The menu at Leila is a perfect example of the savory, yet simple tastes that describe Lebanese cooking. It is broken down into cold and hot mezze (appetizers), entrees, desserts and coffee. A menu where Muhammara meets Mjaddara, and Falafel is faced with Fattoush. There were familiar dishes as well as items unknown to me. Flavors I’ve tasted before accompanied by recipes of new, uncharted territory. It was the perfect dinner with great company, good conversation, and many new memories.

Fattoush

Cucumber, tomato, pita, za’atar. Classic fattousch. I liked that everything was diced up small. I end up spending 5 minutes or so cutting up my salad so I appreciated this. A chopped fattousch salad, if you will.

Tip: get a side order of the Lebanese rice and mix it up!

Baba Ghanouj

Eggplant puree, pomegranate seeds. Flavor wise, this was good. Smoky, with a hint of tartness from the pomegranate seed. Texture wise, I wish this was a little bit more pureed.

Falafal

Chickpea, fava, spices, garlic sauce, garnished with pickled turnips. One of my favorites! The falafel was seasoned well, perfectly crispy on the outside and soft and tender on the inside. It held its shape and didn’t crumble when I broke it apart with my fork (as some do). That garlic sauce, though! Sooo good.

Haloumi

Slow roasted tomato, dukkha (fusion of nuts, seeds, herbs, and spices). The grilled haloumi was delicious with the dukkha. I’ve never had dukkha before, but I liked it. The spiced nuttiness paired well with the grilled haloumi.

Confit Garlic

Tomato, pomegranate molasses. This is exactly what you think it is, huge cloves of delicious roasted garlic. The pomegranate molasses was subtle and the tomato added sweetness. Nothing like roasted garlic smeared all over warm pita that just came out of the wood fired grill.

Batata Hara

Crispy potato, spices. I really liked these potatoes. Crispy on the outside and tender and soft on the inside. Thinly sliced, jalapeno and cilantro sprinkled throughout the potatoes really added a nice fresh kick of spice.

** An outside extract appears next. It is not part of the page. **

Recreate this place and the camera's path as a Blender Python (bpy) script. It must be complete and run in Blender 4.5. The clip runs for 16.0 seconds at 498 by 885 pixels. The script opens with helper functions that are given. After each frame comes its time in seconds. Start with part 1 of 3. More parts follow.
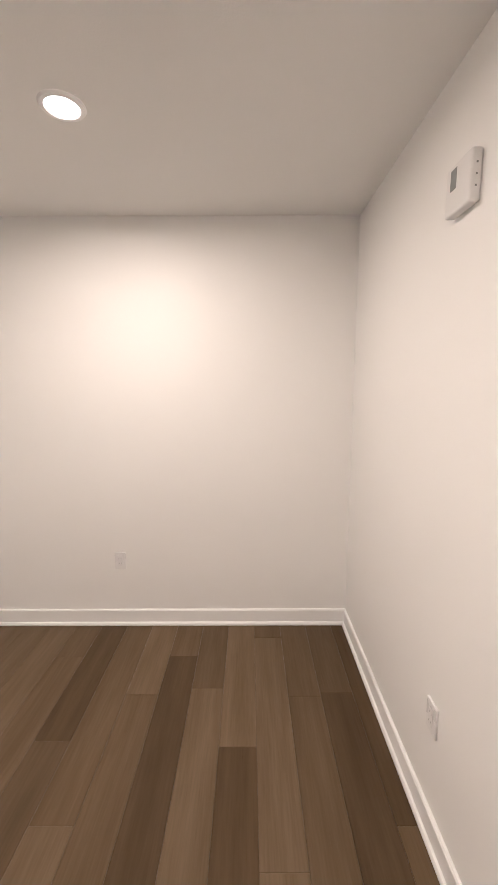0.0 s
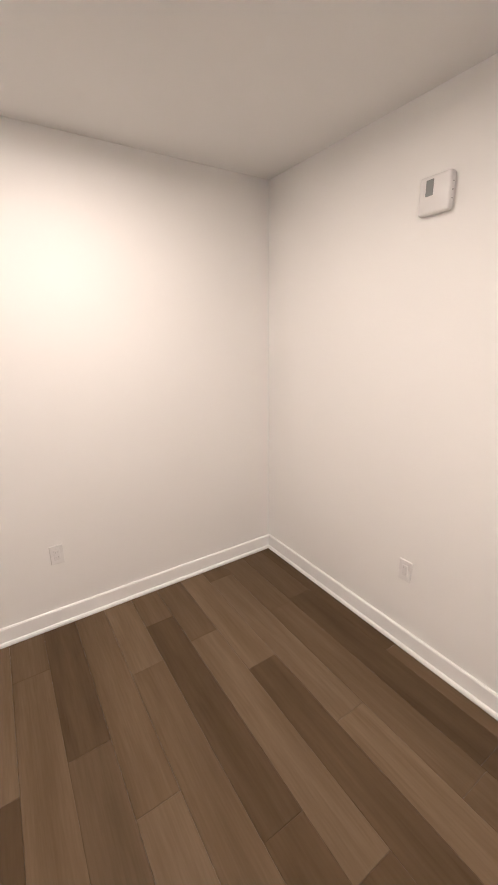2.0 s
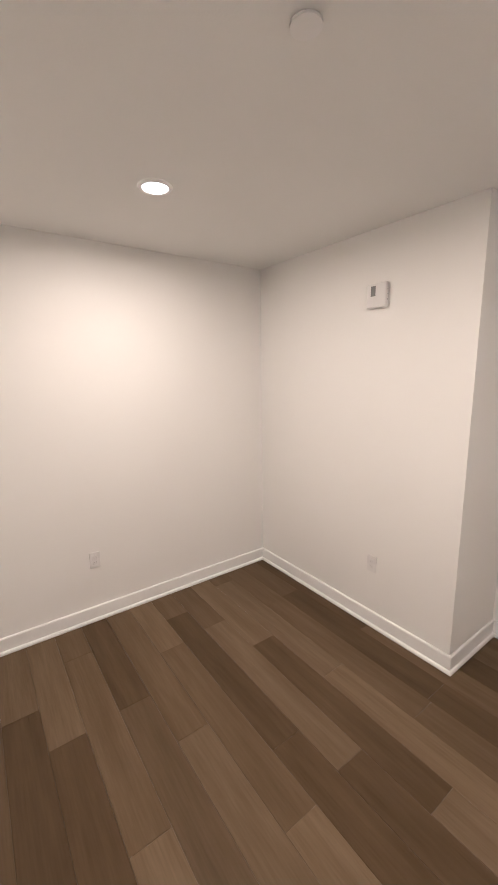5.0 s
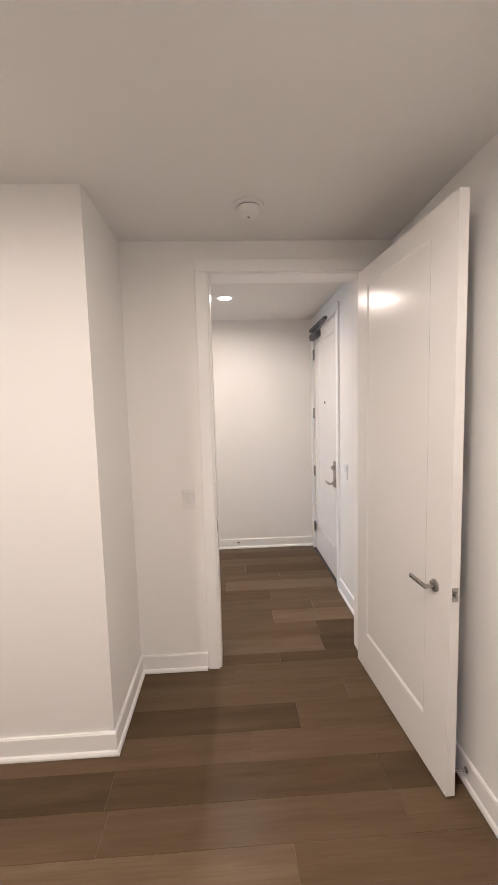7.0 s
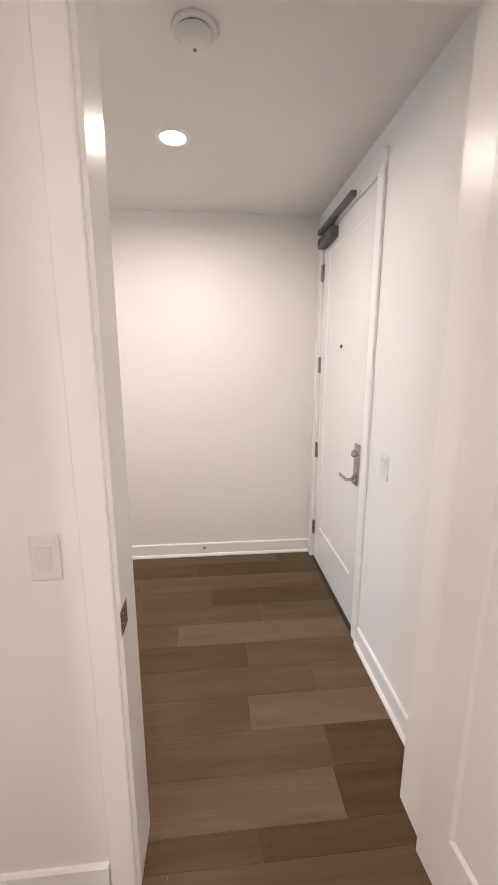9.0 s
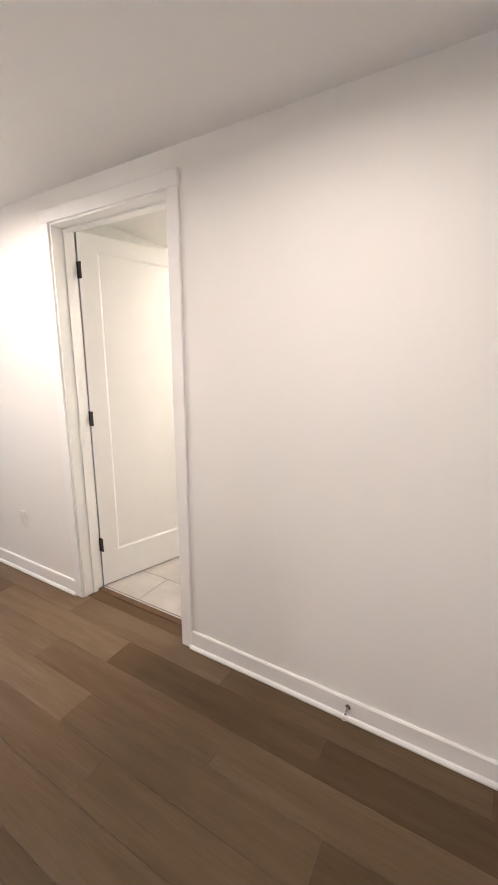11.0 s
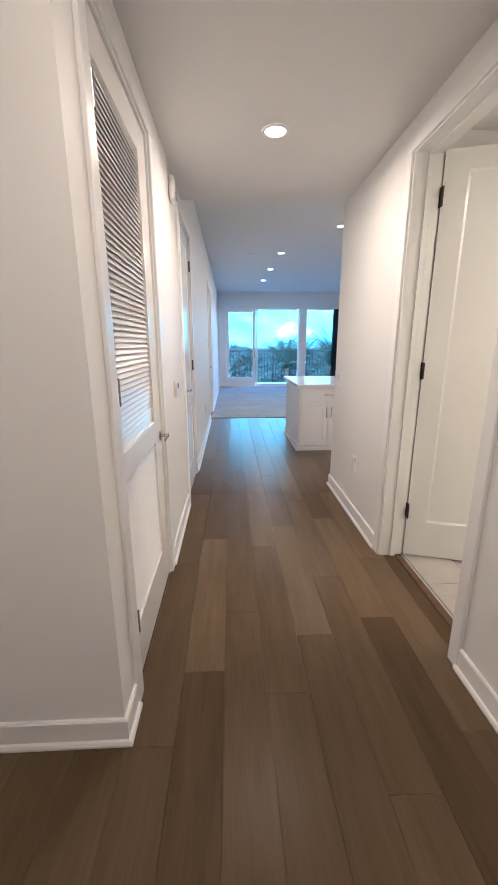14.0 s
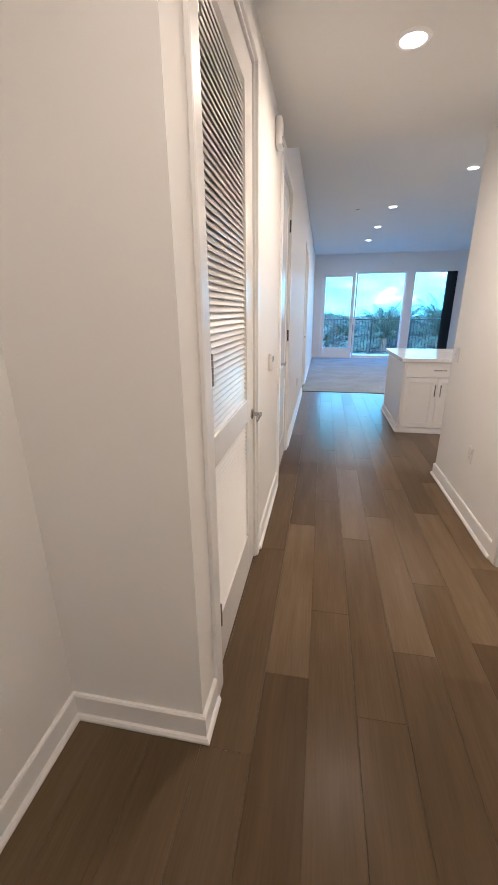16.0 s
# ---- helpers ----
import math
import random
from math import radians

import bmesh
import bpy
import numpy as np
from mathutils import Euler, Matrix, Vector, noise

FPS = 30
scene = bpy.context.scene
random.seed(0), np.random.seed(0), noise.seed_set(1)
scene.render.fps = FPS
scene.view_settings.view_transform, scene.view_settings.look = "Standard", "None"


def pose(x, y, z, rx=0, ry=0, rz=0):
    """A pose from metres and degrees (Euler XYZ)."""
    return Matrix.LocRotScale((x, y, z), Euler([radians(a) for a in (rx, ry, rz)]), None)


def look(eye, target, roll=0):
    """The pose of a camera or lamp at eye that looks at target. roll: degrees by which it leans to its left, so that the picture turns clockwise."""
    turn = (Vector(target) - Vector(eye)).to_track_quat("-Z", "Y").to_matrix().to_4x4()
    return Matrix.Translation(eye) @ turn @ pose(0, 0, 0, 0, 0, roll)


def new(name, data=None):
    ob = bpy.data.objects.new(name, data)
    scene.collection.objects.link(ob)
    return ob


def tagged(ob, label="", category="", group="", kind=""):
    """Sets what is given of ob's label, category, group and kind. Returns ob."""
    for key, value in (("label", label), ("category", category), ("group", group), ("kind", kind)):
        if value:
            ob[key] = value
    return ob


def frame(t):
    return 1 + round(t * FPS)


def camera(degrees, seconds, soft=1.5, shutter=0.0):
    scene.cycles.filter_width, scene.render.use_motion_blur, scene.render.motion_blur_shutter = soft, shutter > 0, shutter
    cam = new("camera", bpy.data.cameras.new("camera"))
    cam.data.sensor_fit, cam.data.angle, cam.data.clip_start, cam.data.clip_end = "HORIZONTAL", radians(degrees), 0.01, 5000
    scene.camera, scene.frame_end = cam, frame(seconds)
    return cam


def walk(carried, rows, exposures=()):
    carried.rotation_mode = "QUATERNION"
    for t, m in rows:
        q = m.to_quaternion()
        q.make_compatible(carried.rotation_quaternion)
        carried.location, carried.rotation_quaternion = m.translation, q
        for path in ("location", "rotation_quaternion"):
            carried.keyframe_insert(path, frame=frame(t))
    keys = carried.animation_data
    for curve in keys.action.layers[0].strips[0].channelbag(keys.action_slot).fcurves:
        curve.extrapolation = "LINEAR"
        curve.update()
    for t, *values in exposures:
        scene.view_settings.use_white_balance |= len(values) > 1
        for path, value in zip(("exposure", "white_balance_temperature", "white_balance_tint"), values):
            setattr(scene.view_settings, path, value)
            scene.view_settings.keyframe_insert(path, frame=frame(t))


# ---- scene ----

Overall, Leila was enjoyable. The food was delicious and the space was nice. Dim lighting, clean and sophisticated, yet welcoming decor. The bar at Leila is the center, focal point of the dining room. The open kitchen is in the back, facing the rest of the restaurant. The first thing I spotted was the wood fired grill cranking out hot batches of fresh homemade pita. If you haven’t visited Leila yet, stop in and say Hello. You will feel right at home.